Letters

Council finances

Ed,

May I add, with respect, to Mayor Ian Tiley’s message in your newspaper edition (CVI 20/7/22) re the financial sustainability of NSW Local Government. He is absolutely right in saying that the “service expectations of communities” have increased manyfold compared to former times.

I sincerely believe this is partly the crux of the problem of local councils feeling the financial pinch today as they are too beholden to the high level of modern ratepayer and resident expectations. In short, we people want too much, and our serving councils are too often too eager to meet ratepayer requests for financial support for matters extraneous to the stable running of normal Council services, all also in the possible interests of friendly votes at election times.

Local councils were originally created to provide basic services only to ratepayers and businesses by way of essential water supply, sewerage, lighting, new building controls, streets, bridges and roads, basic health protection, pest control, licensing, green parks etc. But, today, due to we ratepayers wanting too many non-basic and non-vital ‘freebees,’ our councils feel they have to finance comparative non-essential service luxuries that make little real difference to the wellbeing of the public at large.

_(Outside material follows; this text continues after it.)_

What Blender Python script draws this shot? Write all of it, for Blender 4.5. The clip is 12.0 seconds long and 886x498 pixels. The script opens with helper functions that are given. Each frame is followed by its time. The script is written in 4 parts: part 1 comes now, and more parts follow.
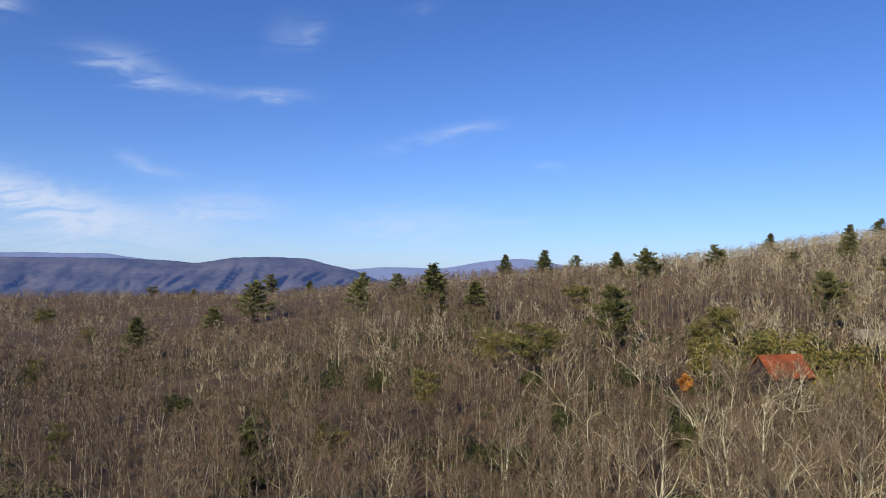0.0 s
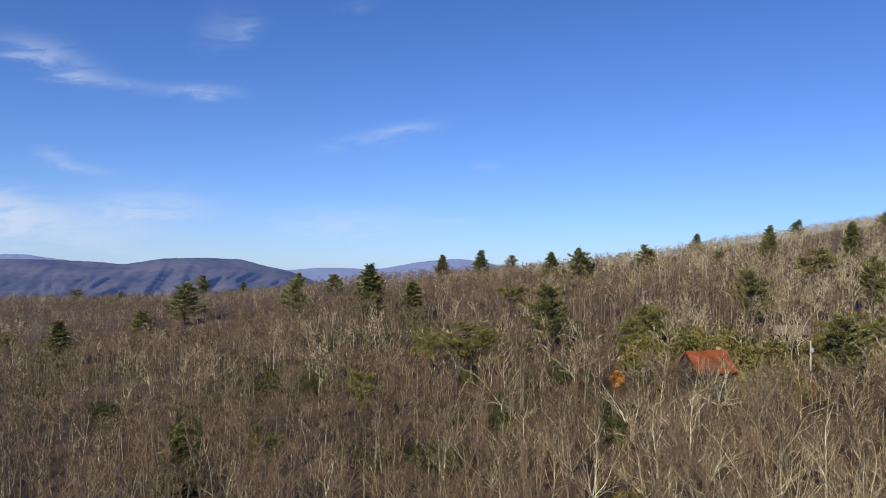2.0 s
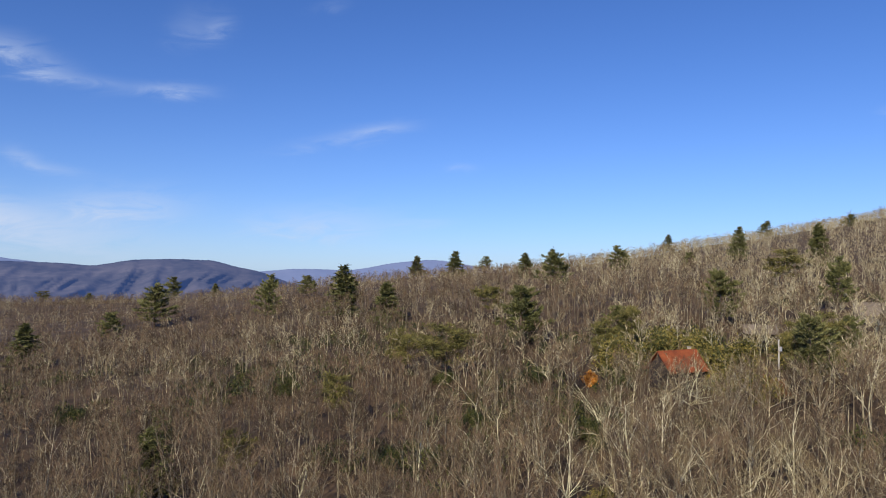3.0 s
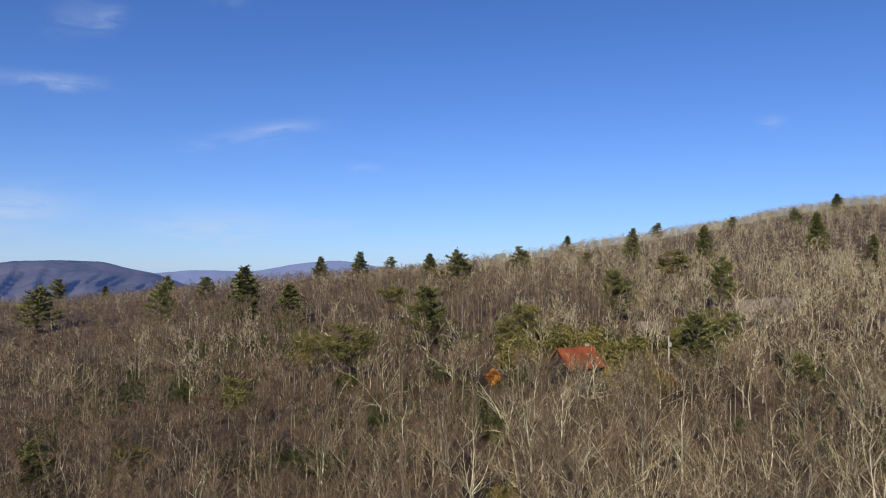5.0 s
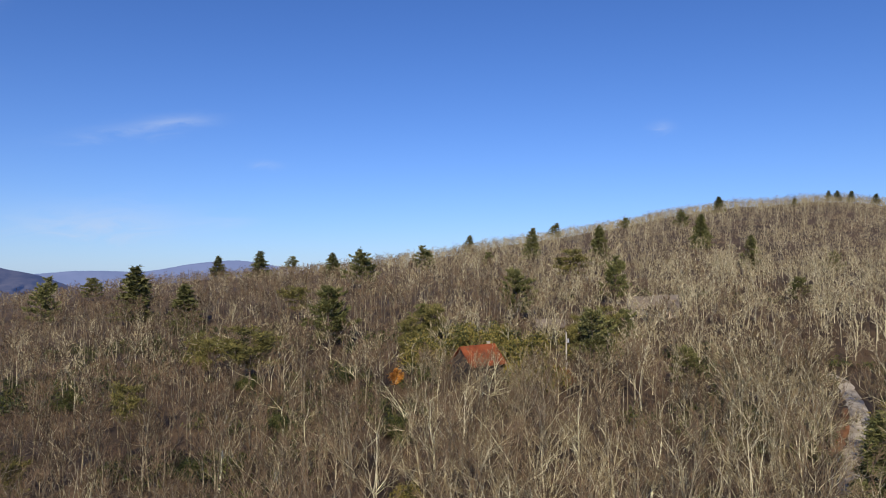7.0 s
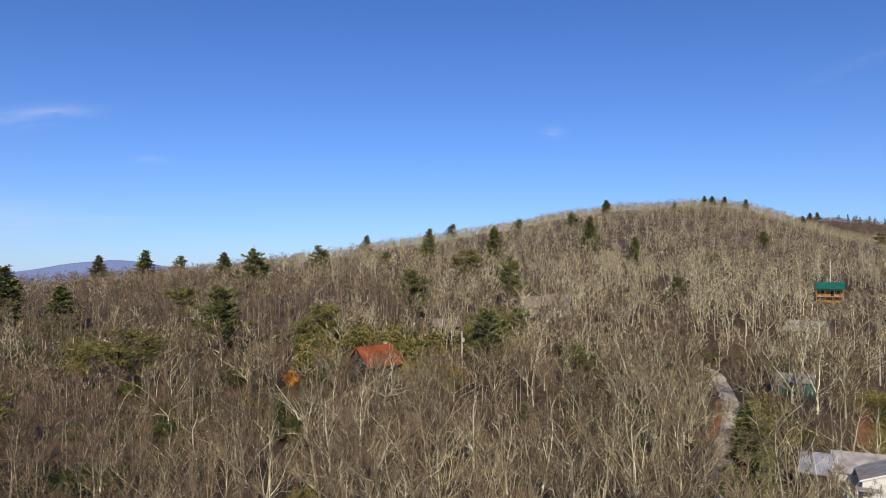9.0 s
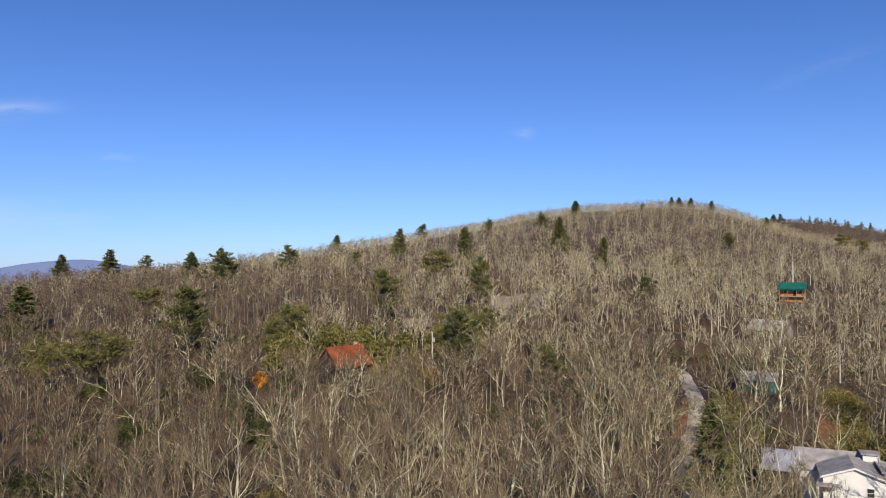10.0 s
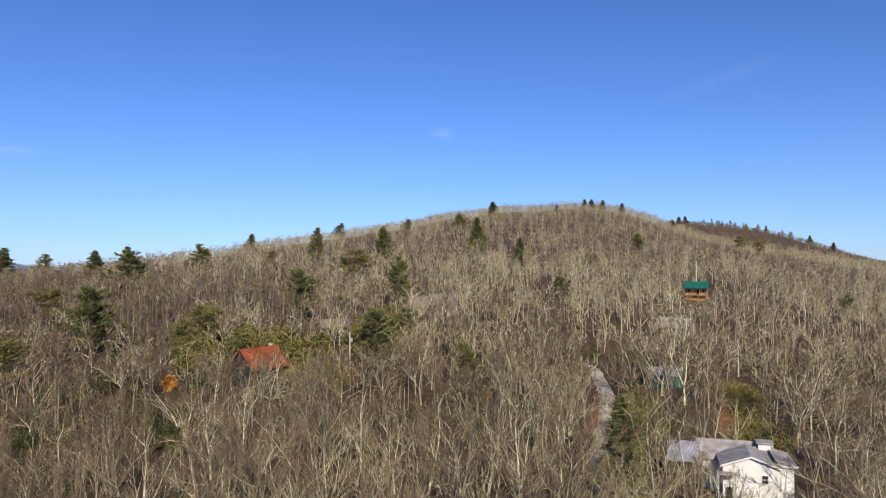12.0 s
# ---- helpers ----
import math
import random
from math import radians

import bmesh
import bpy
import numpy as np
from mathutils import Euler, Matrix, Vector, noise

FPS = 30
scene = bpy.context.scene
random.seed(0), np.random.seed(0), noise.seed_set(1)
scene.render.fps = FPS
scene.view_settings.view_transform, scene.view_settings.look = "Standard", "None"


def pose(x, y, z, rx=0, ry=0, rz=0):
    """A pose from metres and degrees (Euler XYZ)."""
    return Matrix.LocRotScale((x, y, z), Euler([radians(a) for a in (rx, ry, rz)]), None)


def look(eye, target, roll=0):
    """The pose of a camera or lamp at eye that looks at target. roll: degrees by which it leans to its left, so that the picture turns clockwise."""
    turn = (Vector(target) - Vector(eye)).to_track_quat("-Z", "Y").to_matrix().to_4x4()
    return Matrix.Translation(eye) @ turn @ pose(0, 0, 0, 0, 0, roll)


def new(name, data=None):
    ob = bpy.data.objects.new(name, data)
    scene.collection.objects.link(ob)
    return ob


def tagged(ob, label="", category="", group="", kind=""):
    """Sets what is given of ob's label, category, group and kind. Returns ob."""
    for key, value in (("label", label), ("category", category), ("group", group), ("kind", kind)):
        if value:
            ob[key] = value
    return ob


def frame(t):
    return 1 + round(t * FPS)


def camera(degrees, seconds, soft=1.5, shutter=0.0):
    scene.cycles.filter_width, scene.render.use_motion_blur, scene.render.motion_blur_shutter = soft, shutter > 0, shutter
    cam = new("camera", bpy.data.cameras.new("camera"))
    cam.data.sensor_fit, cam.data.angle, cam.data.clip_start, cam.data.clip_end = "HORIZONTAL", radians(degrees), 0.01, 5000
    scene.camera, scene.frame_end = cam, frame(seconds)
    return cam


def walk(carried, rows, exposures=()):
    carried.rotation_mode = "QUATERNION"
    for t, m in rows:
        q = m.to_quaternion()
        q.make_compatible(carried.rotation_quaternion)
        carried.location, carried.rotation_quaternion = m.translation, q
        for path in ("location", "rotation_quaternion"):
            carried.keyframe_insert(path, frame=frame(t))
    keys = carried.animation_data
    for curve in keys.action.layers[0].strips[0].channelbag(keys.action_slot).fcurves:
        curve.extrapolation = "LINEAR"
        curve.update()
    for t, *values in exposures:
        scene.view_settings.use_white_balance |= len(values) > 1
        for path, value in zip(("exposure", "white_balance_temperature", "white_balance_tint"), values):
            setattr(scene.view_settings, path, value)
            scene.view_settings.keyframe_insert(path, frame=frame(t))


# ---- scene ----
cam = camera(64.28, 12.0, soft=1.1)
EYE = 40.0          # height of the hovering camera; the ground below it lies near z = 6


def aim(yaw, pitch, roll):
    """A pose at the hovering point: yaw clockwise from +y, pitch upwards, degrees."""
    a, p = radians(yaw), radians(pitch)
    eye = Vector((0, 0, EYE))
    return look(eye, eye + Vector((math.sin(a) * math.cos(p), math.cos(a) * math.cos(p), math.sin(p))) * 100, roll)


walk(cam, [
    (0.0, aim(0.00, 1.339, 0.448)), (0.5, aim(1.730, 1.367, 0.366)), (1.0, aim(3.171, 1.360, 0.316)),
    (1.5, aim(4.262, 1.375, 0.263)), (2.0, aim(5.105, 1.392, 0.230)), (2.5, aim(6.164, 1.428, 0.180)),
    (3.0, aim(7.187, 1.475, 0.160)), (3.2, aim(7.54, 1.483, 0.150)), (4.8, aim(14.22, 1.535, -0.03)),
    (5.0, aim(14.906, 1.533, -0.040)), (5.5, aim(16.168, 1.516, -0.060)), (6.0, aim(18.187, 1.496, -0.120)),
    (6.5, aim(20.443, 1.489, -0.150)), (7.0, aim(22.742, 1.462, -0.230)), (7.2, aim(23.53, 1.460, -0.235)),
    (8.8, aim(30.70, 1.447, -0.190)), (9.0, aim(31.088, 1.446, -0.187)), (9.5, aim(32.182, 1.443, -0.158)),
    (10.0, aim(33.479, 1.440, -0.125)), (10.5, aim(34.872, 1.415, -0.115)), (11.0, aim(36.315, 1.408, -0.100)),
    (11.5, aim(38.001, 1.415, -0.070)), (12.0, aim(40.109, 1.410, -0.070)),
], exposures=[(0.0, 0.0), (3.0, -0.06), (5.0, -0.13), (7.0, -0.12), (9.5, -0.04), (12.0, 0.05)])

# ---- light: low winter sun behind the camera, blue sky with thin cirrus ----
SUN_AZ, SUN_EL = 210.0, 31.0
SKY = 0.10
sun = new("sun", bpy.data.lights.new("sun", "SUN"))
sun.data.energy, sun.data.angle, sun.data.color = 5.0, radians(0.53), (1.0, 0.87, 0.68)
sd = Vector((math.sin(radians(SUN_AZ)) * math.cos(radians(SUN_EL)), math.cos(radians(SUN_AZ)) * math.cos(radians(SUN_EL)), math.sin(radians(SUN_EL))))
sun.matrix_world = look(sd * 300, (0, 0, 0))

world = bpy.data.worlds.new("winter_sky")
scene.world = world
world.use_nodes = True
wn, wl = world.node_tree.nodes, world.node_tree.links
wn.clear()


def wmath(op, a, b=None, c=None):
    n = wn.new("ShaderNodeMath")
    n.operation = op
    for i, v in enumerate((a, b, c)):
        if v is None:
            continue
        if isinstance(v, (int, float)):
            n.inputs[i].default_value = v
        else:
            wl.new(v, n.inputs[i])
    return n.outputs[0]


def build_sky():
    out, bg = wn.new("ShaderNodeOutputWorld"), wn.new("ShaderNodeBackground")
    sky = wn.new("ShaderNodeTexSky")
    sky.sky_type, sky.sun_disc = "NISHITA", False
    sky.sun_elevation, sky.sun_rotation = radians(SUN_EL), radians(SUN_AZ)
    sky.altitude, sky.air_density, sky.dust_density, sky.ozone_density = 1000, 1.0, 0.2, 6.0
    co = wn.new("ShaderNodeTexCoord")
    sep = wn.new("ShaderNodeSeparateXYZ")
    wl.new(co.outputs["Generated"], sep.inputs[0])
    x, y, z = sep.outputs
    az = wmath("MULTIPLY", wmath("ARCTAN2", x, y), 180 / math.pi)
    el = wmath("MULTIPLY", wmath("ARCSINE", z), 180 / math.pi)
    comb = wn.new("ShaderNodeCombineXYZ")
    wl.new(wmath("MULTIPLY", az, 0.16), comb.inputs[0])
    wl.new(wmath("MULTIPLY_ADD", az, -0.06, wmath("MULTIPLY", el, 0.62)), comb.inputs[1])
    wisp = wn.new("ShaderNodeTexNoise")
    wisp.inputs["Scale"].default_value, wisp.inputs["Detail"].default_value = 1.4, 6
    wisp.inputs["Roughness"].default_value, wisp.inputs["Distortion"].default_value = 0.62, 0.9
    wl.new(comb.outputs[0], wisp.inputs["Vector"])
    fray = wmath("SUBTRACT", wisp.outputs[0], 0.5)
    # cirrus streaks: azimuth, elevation, half length, half thickness (degrees), slope, density
    high = [
        (-25.0, 14.9, 2.4, 0.8, -0.08, 0.40), (-22.4, 13.8, 2.2, 0.7, -0.22, 0.36), (-19.6, 13.1, 2.6, 0.4, 0.0, 0.32),
        (-13.8, 13.2, 2.3, 0.45, 0.02, 0.48), (-10.6, 18.0, 1.0, 0.7, 0.25, 0.30), (-12.6, 18.0, 1.6, 1.3, 0.3, 0.14),
        (2.2, 11.0, 2.2, 0.45, 0.12, 0.42), (-1.6, 10.1, 3.4, 0.6, 0.20, 0.20), (8.5, 8.0, 1.1, 0.30, 0.02, 0.28), (-33.0, 5.3, 7.0, 1.25, -0.22, 0.95),
    ]
    low = [
        (-26.5, 3.7, 6.0, 1.2, -0.15, 0.60), (-17.5, 4.3, 4.2, 1.2, 0.02, 0.62), (-2.5, 3.4, 5.5, 1.3, 0.0, 0.38), (5.6, 3.6, 2.2, 0.4, 0.05, 0.18),
        (-23.8, 7.6, 1.0, 0.6, -0.2, 0.32), (-22.0, 6.9, 2.0, 0.4, -0.1, 0.25), (-32.6, 18.8, 1.7, 1.4, 0.2, 0.6), (40.0, 10.7, 0.8, 0.35, 0.0, 0.30),
        (62.0, 14.0, 3.0, 0.5, 0.3, 0.08), (-28.0, 2.0, 14.0, 1.3, -0.02, 0.38), (-2.0, 20.2, 1.3, 0.4, 0.2, 0.12),
    ]
    total = None
    for a, e, la, te, slope, dens in high + low:
        da = wmath("SUBTRACT", az, a)
        de = wmath("SUBTRACT", wmath("MULTIPLY_ADD", da, -slope, el), e)
        de = wmath("MULTIPLY_ADD", fray, te * 3.2, de)
        da = wmath("MULTIPLY_ADD", fray, la * 1.5, da)
        r = wmath("ADD", wmath("POWER", wmath("ABSOLUTE", wmath("DIVIDE", da, la)), 2), wmath("POWER", wmath("ABSOLUTE", wmath("DIVIDE", de, te)), 2))
        m = wmath("MULTIPLY", wmath("EXPONENT", wmath("MULTIPLY", r, -1)), dens * 0.8)
        total = m if total is None else wmath("ADD", total, m)
    grain = wmath("MULTIPLY_ADD", fray, 3.0, 0.8)
    cover = wmath("MULTIPLY", total, grain)
    haze = wmath("MULTIPLY", wmath("EXPONENT", wmath("MULTIPLY", wmath("ABSOLUTE", el), -0.17)), 0.34)
    cover = wmath("MINIMUM", wmath("MAXIMUM", wmath("ADD", cover, haze), 0), 0.9)
    tone = wn.new("ShaderNodeMix")
    tone.data_type, tone.blend_type = "RGBA", "MULTIPLY"
    tone.inputs["Factor"].default_value = 1.0
    wl.new(sky.outputs[0], tone.inputs["A"])
    tone.inputs["B"].default_value = (0.66, 0.885, 1.30, 1)
    mix = wn.new("ShaderNodeMix")
    mix.data_type = "RGBA"
    wl.new(cover, mix.inputs["Factor"])
    wl.new(tone.outputs["Result"], mix.inputs["A"])
    mix.inputs["B"].default_value = (0.62 / SKY, 0.72 / SKY, 0.92 / SKY, 1)
    wl.new(mix.outputs["Result"], bg.inputs[0])
    bg.inputs[1].default_value = SKY
    wl.new(bg.outputs[0], out.inputs[0])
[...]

In this regard, what I am referring to here is the provision of financial and other support to matters not essential to life and wellbeing in our council area. There are too many political and other pressures being placed on councils to fund social, sporting, recreational and ‘nice to look at’ facilities and events. A study of our Council’s annual budgets reveals all in this respect.

When I was a boy before WW11, any group of ratepayers wishing to create, for instance, a new sporting facility never dreamed of pressuring their local council into providing the money and muscle for the job.  Instead, they raised their own club or group finance by means of holding fetes, dances, auctions and competitions — and having great fun and companionship doing so. Now, we continually read of very minor pressure groups with their hands out for immediate council support and help — and all too often getting it.

When I was secretary of the Yamba, Angourie and Wooloweyah Community Association before amalgamation, the former Maclean Council took on too many business interests financially and administratively with relatively little positive effect to its balance sheet. As a result of this, and in trying to balance its books, Maclean Shire Council adopted an expansionist policy of creating more means of collecting more money from a big increase in rated properties due to pressures from the relatively small local real estate industry.

This is when the notorious and dangerous West Yamba bare floodplain development was devised very much against YAWCA’s scientifically-based prophesies that parts of Yamba would be seriously flooded in the future, just as recently occurred with serious consequences in many parts of the town. In spite of many years of strong public opposition, West Yamba has more recently received the green light to go ahead and satisfy the needs of a few.

Maclean Shire was also pushed by certain interests to formulate a plan to develop Yamba Hill with high-rise accommodation for a big increase in its rating income, supported by a large-scale widening of the old sanitary lanes for additional parking. When in power, the late Mayor Mrs Joy Matthews also had a well- considered plan to leasing Yamba’s central cricket ground to a supermarket chain in the hopes of winning more rating income. It was only when the firmer real estate agent, Mrs Gay Pritchard, and I made our town’s serious objections known to the then Mayor, that the plan was dropped. The argument used by the Council at the time was that it had received some written requests from ratepayers for an alternative supermarket and shopping centre at the end of Coldstream Street.

When next we receive our next Council rates notice next month, let’s hope that more street potholes will be fixed, and fewer minor public demands will be met for big and small projects by small interest groups quite capable of raising their own funds with a bit of energy and ingenuity.